Transcribe the material verbatim in full; the pictures do not belong in the copy.

==== INFORMATION SHOWN

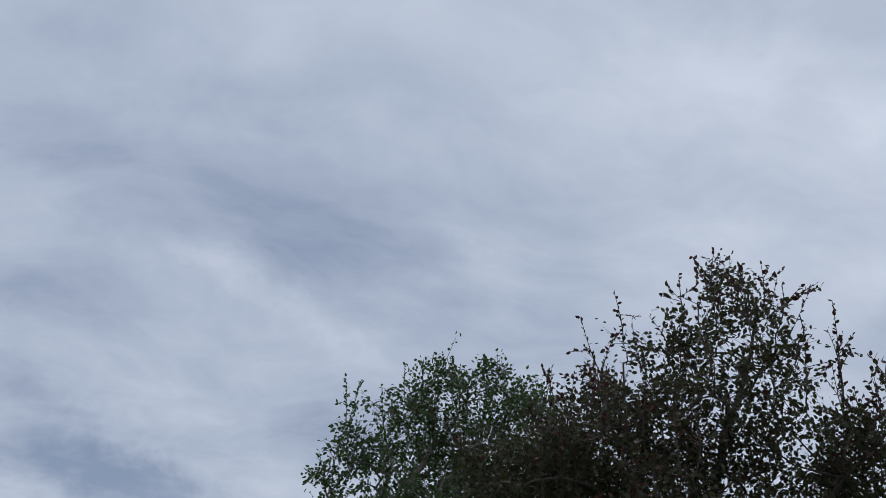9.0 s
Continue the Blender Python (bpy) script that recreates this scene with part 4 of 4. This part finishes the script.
hanging_flag("striped_flag", pole_top - 1.05, pole_top - 0.35, 0.22, [M_FLAGBLUE, M_FLAGRED, M_FLAGWHITE, M_FLAGRED, M_FLAGWHITE, M_FLAGRED], pole, "limp red, white and blue flag")
hanging_flag("yellow_flag", pole_top - 1.75, pole_top - 1.1, 0.22, [M_FLAGYELLOW], pole, "limp yellow flag")

# ---- parked van ----
b = at(150.1, 0, 18.8)
VAN = Matrix.Translation((b.x, b.y, -0.05)) @ Euler((0, 0, radians(230))).to_matrix().to_4x4() @ Matrix.Scale(0.80, 4)
van = thing("parked_car", VAN, "low white car with dark tinted windows on the lawn", "car")
bm = bmesh.new()
prism(bm, [(-2.3, 0.35), (2.3, 0.35), (2.4, 0.75), (2.2, 1.0), (-2.4, 1.0), (-2.42, 0.6)], -0.9, 0.9)
bmesh.ops.bevel(bm, geom=bm.edges[:], offset=0.06, segments=2, affect="EDGES")
part("body", bm, M_CARPAINT, van)
bm = bmesh.new()
prism(bm, [(-2.3, 1.0), (1.7, 1.0), (0.95, 1.42), (-2.1, 1.42)], -0.82, 0.82)
bmesh.ops.bevel(bm, geom=bm.edges[:], offset=0.05, segments=2, affect="EDGES")
part("window_band", bm, M_CARGLASS, van, "dark tinted glass")
bm = bmesh.new()
prism(bm, [(-2.14, 1.38), (1.0, 1.38), (0.8, 1.45), (-1.9, 1.47)], -0.8, 0.8)
bmesh.ops.bevel(bm, geom=bm.edges[:], offset=0.025, segments=2, affect="EDGES")
part("roof", bm, M_CARPAINT, van)
for x in (-1.5, 1.5):
    for y in (-0.92, 0.72):
        part("wheel", pipe(bmesh.new(), [(x, y, 0.36), (x, y + 0.2, 0.36)], 0.34, 20), M_RUBBER, van)

# ---- light aircraft in flight ----
place = Vector((0, 0, 1.6)) + Vector(heading(140.8, 13.3)) * 345
course_dir = Vector((-56, -176, 0)).normalized()
PLANE = Matrix.Translation(place) @ Euler((0, 0, math.atan2(course_dir.y, course_dir.x))).to_matrix().to_4x4() @ Euler((radians(10), 0, 0)).to_matrix().to_4x4()
plane = thing("light_aircraft", PLANE, "single-engined low-wing light aircraft flying under the clouds", "aircraft")
secs = [(3.6, 0.12, 0.0), (3.4, 0.38, 0.0), (2.6, 0.52, 0.02), (1.2, 0.60, 0.08), (0.0, 0.62, 0.12), (-1.2, 0.52, 0.12), (-2.6, 0.32, 0.16), (-4.0, 0.14, 0.22)]
bm = bmesh.new()
rings = []
for x, r, zc in secs:
    rings.append([bm.verts.new((x, r * 0.92 * math.cos(k * math.tau / 16), zc + r * 1.05 * math.sin(k * math.tau / 16))) for k in range(16)])
for a, b in zip(rings, rings[1:]):
    for k in range(16):
        bm.faces.new((a[k], a[(k + 1) % 16], b[(k + 1) % 16], b[k])).smooth = True
bm.faces.new(rings[0][::-1]), bm.faces.new(rings[-1])
bmesh.ops.recalc_face_normals(bm, faces=bm.faces)
part("fuselage", bm, M_AIRFRAME, plane)


def aerofoil(name, root, tip, root_c, tip_c, thick, mat, label=""):
    """A tapered wing or tail surface from root to tip, leading edge forward."""
    bm = bmesh.new()
    prof = [(0.0, 0.0), (-0.08, 0.5), (-0.3, 0.75), (-0.7, 0.4), (-1.0, 0.0), (-0.7, -0.25), (-0.3, -0.4), (-0.08, -0.3)]
    root, tip = Vector(root), Vector(tip)
    span = (tip - root).normalized()
    nrm = Vector((1, 0, 0)).cross(span)
    rs = []
    for p, c in ((root, root_c), (tip, tip_c)):
        rs.append([bm.verts.new(p + Vector((x * c, 0, 0)) + nrm * (t * c * thick)) for x, t in prof])
    n = len(prof)
    for k in range(n):
        bm.faces.new((rs[0][k], rs[0][(k + 1) % n], rs[1][(k + 1) % n], rs[1][k])).smooth = True
    bm.faces.new(rs[0]), bm.faces.new(rs[1])
    bmesh.ops.recalc_face_normals(bm, faces=bm.faces)
    return part(name, bm, mat, plane, label)


for s in (-1, 1):
    aerofoil("wing", (1.3, 0.3 * s, -0.32), (1.1, 5.35 * s, 0.1), 1.65, 1.2, 0.13, M_AIRDARK, "wing, dark from below")
    aerofoil("tailplane", (-3.1, 0.1 * s, 0.25), (-3.3, 1.75 * s, 0.28), 0.95, 0.7, 0.10, M_AIRDARK)
    part("gear_leg", pipe(bmesh.new(), [(0.6, 1.3 * s, -0.3), (0.6, 1.45 * s, -0.95)], 0.05, 8), M_AIRDARK, plane)
    part("gear_wheel", pipe(bmesh.new(), [(0.6, 1.38 * s, -1.0), (0.6, 1.54 * s, -1.0)], 0.2, 14), M_AIRDARK, plane)
aerofoil("fin", (-2.9, 0, 0.3), (-3.75, 0, 1.65), 1.25, 0.7, 0.09, M_AIRFRAME)
bm = bmesh.new()
bmesh.ops.create_uvsphere(bm, u_segments=16, v_segments=10, radius=0.5)
for v in bm.verts:
    v.co = Vector((v.co.x * 2.4, v.co.y * 0.95, v.co.z * 0.85))
ob = part("canopy", bm, M_CARGLASS, plane)
ob.location = (-0.1, 0, 0.55)
for s in (-1, 1):
    part("propeller_blade", box(bmesh.new(), 3.62, 3.66, -0.06, 0.06, 0.08 if s > 0 else -0.95, 0.95 if s > 0 else -0.08, 0.01), M_AIRDARK, plane)
part("nose_gear", pipe(bmesh.new(), [(2.7, 0, -0.4), (2.8, 0, -1.0)], 0.05, 8), M_AIRDARK, plane)
part("nose_wheel", pipe(bmesh.new(), [(2.8, -0.08, -1.05), (2.8, 0.08, -1.05)], 0.18, 14), M_AIRDARK, plane)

========

> _OUTPUT BELOW_
9.0 s
Continue the Blender Python (bpy) script that recreates this scene with part 4 of 4. This part finishes the script.
hanging_flag("striped_flag", pole_top - 1.05, pole_top - 0.35, 0.22, [M_FLAGBLUE, M_FLAGRED, M_FLAGWHITE, M_FLAGRED, M_FLAGWHITE, M_FLAGRED], pole, "limp red, white and blue flag")
hanging_flag("yellow_flag", pole_top - 1.75, pole_top - 1.1, 0.22, [M_FLAGYELLOW], pole, "limp yellow flag")

# ---- parked van ----
b = at(150.1, 0, 18.8)
VAN = Matrix.Translation((b.x, b.y, -0.05)) @ Euler((0, 0, radians(230))).to_matrix().to_4x4() @ Matrix.Scale(0.80, 4)
van = thing("parked_car", VAN, "low white car with dark tinted windows on the lawn", "car")
bm = bmesh.new()
prism(bm, [(-2.3, 0.35), (2.3, 0.35), (2.4, 0.75), (2.2, 1.0), (-2.4, 1.0), (-2.42, 0.6)], -0.9, 0.9)
bmesh.ops.bevel(bm, geom=bm.edges[:], offset=0.06, segments=2, affect="EDGES")
part("body", bm, M_CARPAINT, van)
bm = bmesh.new()
prism(bm, [(-2.3, 1.0), (1.7, 1.0), (0.95, 1.42), (-2.1, 1.42)], -0.82, 0.82)
bmesh.ops.bevel(bm, geom=bm.edges[:], offset=0.05, segments=2, affect="EDGES")
part("window_band", bm, M_CARGLASS, van, "dark tinted glass")
bm = bmesh.new()
prism(bm, [(-2.14, 1.38), (1.0, 1.38), (0.8, 1.45), (-1.9, 1.47)], -0.8, 0.8)
bmesh.ops.bevel(bm, geom=bm.edges[:], offset=0.025, segments=2, affect="EDGES")
part("roof", bm, M_CARPAINT, van)
for x in (-1.5, 1.5):
    for y in (-0.92, 0.72):
        part("wheel", pipe(bmesh.new(), [(x, y, 0.36), (x, y + 0.2, 0.36)], 0.34, 20), M_RUBBER, van)

# ---- light aircraft in flight ----
place = Vector((0, 0, 1.6)) + Vector(heading(140.8, 13.3)) * 345
course_dir = Vector((-56, -176, 0)).normalized()
PLANE = Matrix.Translation(place) @ Euler((0, 0, math.atan2(course_dir.y, course_dir.x))).to_matrix().to_4x4() @ Euler((radians(10), 0, 0)).to_matrix().to_4x4()
plane = thing("light_aircraft", PLANE, "single-engined low-wing light aircraft flying under the clouds", "aircraft")
secs = [(3.6, 0.12, 0.0), (3.4, 0.38, 0.0), (2.6, 0.52, 0.02), (1.2, 0.60, 0.08), (0.0, 0.62, 0.12), (-1.2, 0.52, 0.12), (-2.6, 0.32, 0.16), (-4.0, 0.14, 0.22)]
bm = bmesh.new()
rings = []
for x, r, zc in secs:
    rings.append([bm.verts.new((x, r * 0.92 * math.cos(k * math.tau / 16), zc + r * 1.05 * math.sin(k * math.tau / 16))) for k in range(16)])
for a, b in zip(rings, rings[1:]):
    for k in range(16):
        bm.faces.new((a[k], a[(k + 1) % 16], b[(k + 1) % 16], b[k])).smooth = True
bm.faces.new(rings[0][::-1]), bm.faces.new(rings[-1])
bmesh.ops.recalc_face_normals(bm, faces=bm.faces)
part("fuselage", bm, M_AIRFRAME, plane)


def aerofoil(name, root, tip, root_c, tip_c, thick, mat, label=""):
    """A tapered wing or tail surface from root to tip, leading edge forward."""
    bm = bmesh.new()
    prof = [(0.0, 0.0), (-0.08, 0.5), (-0.3, 0.75), (-0.7, 0.4), (-1.0, 0.0), (-0.7, -0.25), (-0.3, -0.4), (-0.08, -0.3)]
    root, tip = Vector(root), Vector(tip)
    span = (tip - root).normalized()
    nrm = Vector((1, 0, 0)).cross(span)
    rs = []
    for p, c in ((root, root_c), (tip, tip_c)):
        rs.append([bm.verts.new(p + Vector((x * c, 0, 0)) + nrm * (t * c * thick)) for x, t in prof])
    n = len(prof)
    for k in range(n):
        bm.faces.new((rs[0][k], rs[0][(k + 1) % n], rs[1][(k + 1) % n], rs[1][k])).smooth = True
    bm.faces.new(rs[0]), bm.faces.new(rs[1])
    bmesh.ops.recalc_face_normals(bm, faces=bm.faces)
    return part(name, bm, mat, plane, label)


for s in (-1, 1):
    aerofoil("wing", (1.3, 0.3 * s, -0.32), (1.1, 5.35 * s, 0.1), 1.65, 1.2, 0.13, M_AIRDARK, "wing, dark from below")
    aerofoil("tailplane", (-3.1, 0.1 * s, 0.25), (-3.3, 1.75 * s, 0.28), 0.95, 0.7, 0.10, M_AIRDARK)
    part("gear_leg", pipe(bmesh.new(), [(0.6, 1.3 * s, -0.3), (0.6, 1.45 * s, -0.95)], 0.05, 8), M_AIRDARK, plane)
    part("gear_wheel", pipe(bmesh.new(), [(0.6, 1.38 * s, -1.0), (0.6, 1.54 * s, -1.0)], 0.2, 14), M_AIRDARK, plane)
aerofoil("fin", (-2.9, 0, 0.3), (-3.75, 0, 1.65), 1.25, 0.7, 0.09, M_AIRFRAME)
bm = bmesh.new()
bmesh.ops.create_uvsphere(bm, u_segments=16, v_segments=10, radius=0.5)
for v in bm.verts:
    v.co = Vector((v.co.x * 2.4, v.co.y * 0.95, v.co.z * 0.85))
ob = part("canopy", bm, M_CARGLASS, plane)
ob.location = (-0.1, 0, 0.55)
for s in (-1, 1):
    part("propeller_blade", box(bmesh.new(), 3.62, 3.66, -0.06, 0.06, 0.08 if s > 0 else -0.95, 0.95 if s > 0 else -0.08, 0.01), M_AIRDARK, plane)
part("nose_gear", pipe(bmesh.new(), [(2.7, 0, -0.4), (2.8, 0, -1.0)], 0.05, 8), M_AIRDARK, plane)
part("nose_wheel", pipe(bmesh.new(), [(2.8, -0.08, -1.05), (2.8, 0.08, -1.05)], 0.18, 14), M_AIRDARK, plane)